Recent Trends & Innovation

Supplier Landscape

Supplier Region Est. Market Share Stock Exchange:Ticker Notable Capability
Deere & Company North America est. 30-35% NYSE:DE Integrated John Deere Operations Center, extensive dealer network
CNH Industrial Europe est. 25-30% NYSE:CNH Broad portfolio (Case IH, New Holland), large square baler tech
AGCO Corporation North America est. 10-15% NYSE:AGCO Premium technology (Fendt), Hesston-branded forage expertise
Krone Group Europe est. 5-10% (Privately Held) High-density baler innovation, forage harvesting specialist
Kubota Corporation Asia-Pacific est. 5-8% TYO:6326 Strong in compact/mid-size segment, expanding into larger ag
Vermeer Corporation North America est. <5% (Privately Held) Round baler pioneer, strong brand recognition in North America
Claas KGaA mbH Europe est. <5% (Privately Held) Full-line harvesting solutions, strong in European markets

Regional Focus: North Carolina (USA)

North Carolina's agricultural sector, with its significant livestock, dairy, and hay production (over 500,000 tons annually), presents a stable and consistent demand profile for balers. The market is mature, with demand driven by replacement cycles and technology upgrades rather than fleet expansion. All major Tier 1 and Niche suppliers have a robust and competitive dealer presence across the state, ensuring parts and service availability. There is no significant in-state baler manufacturing, making the region entirely reliant on shipments from Midwest US and European plants. State labor costs and tax policies are generally favorable for agricultural operations, and there are no unique state-level regulations that adversely impact baler procurement or use.

Risk Outlook

Risk Category Grade Justification
Supply Risk Medium Lead times have improved but remain longer than historical norms (6-9 months). Key components like hydraulics and electronics are still subject to disruption.
Price Volatility High Direct and immediate exposure to volatile steel, energy, and logistics markets. OEMs are passing costs through with limited resistance.
ESG Scrutiny Low The equipment itself faces minimal scrutiny. The focus is on the broader agricultural practices it supports (land use, emissions from livestock).
Geopolitical Risk Medium Potential for trade tariffs on steel and components. Global conflicts can spike energy and shipping costs, impacting landed cost.
Technology Obsolescence Medium The pace of automation and data integration is accelerating. A model purchased today may lack key efficiency features in 3-5 years, impacting its resale value and TCO.
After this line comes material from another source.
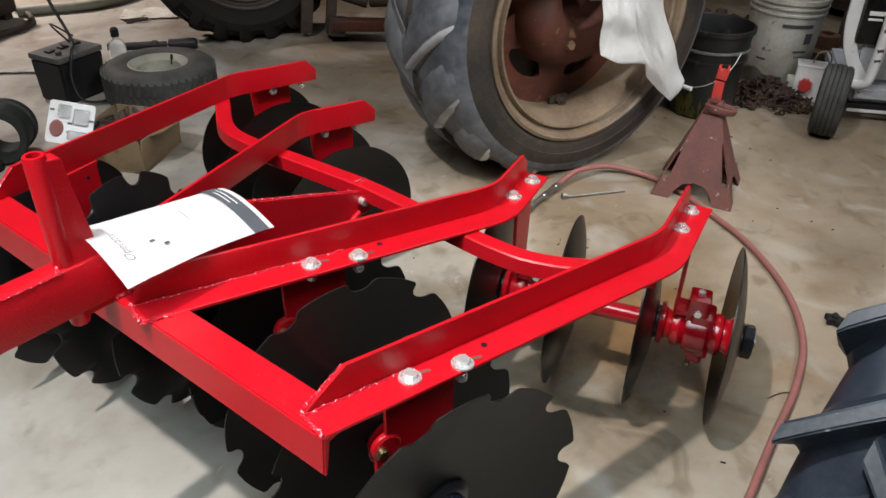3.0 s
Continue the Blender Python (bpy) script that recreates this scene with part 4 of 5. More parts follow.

Actionable Sourcing Recommendations

  1. Mandate TCO Analysis in RFQs. Shift evaluation from upfront price to a 5-year Total Cost of Ownership model. This model must include dealer-quoted parts costs, standard service rates, and guaranteed resale values. Prioritizing suppliers with strong local dealer support and parts availability in key operating regions will mitigate downtime risk, which is a primary cost driver.

  2. Standardize on ISOBUS-Compliant Technology. To de-risk technology obsolescence and avoid vendor lock-in, specify ISOBUS Class 3 (TIM) compatibility as a mandatory requirement for all new baler acquisitions. This ensures interoperability with our mixed-brand tractor fleet. Negotiate multi-unit purchases to bundle advanced telematics and data platform access at no additional cost, targeting a 5-10% improvement in operational efficiency.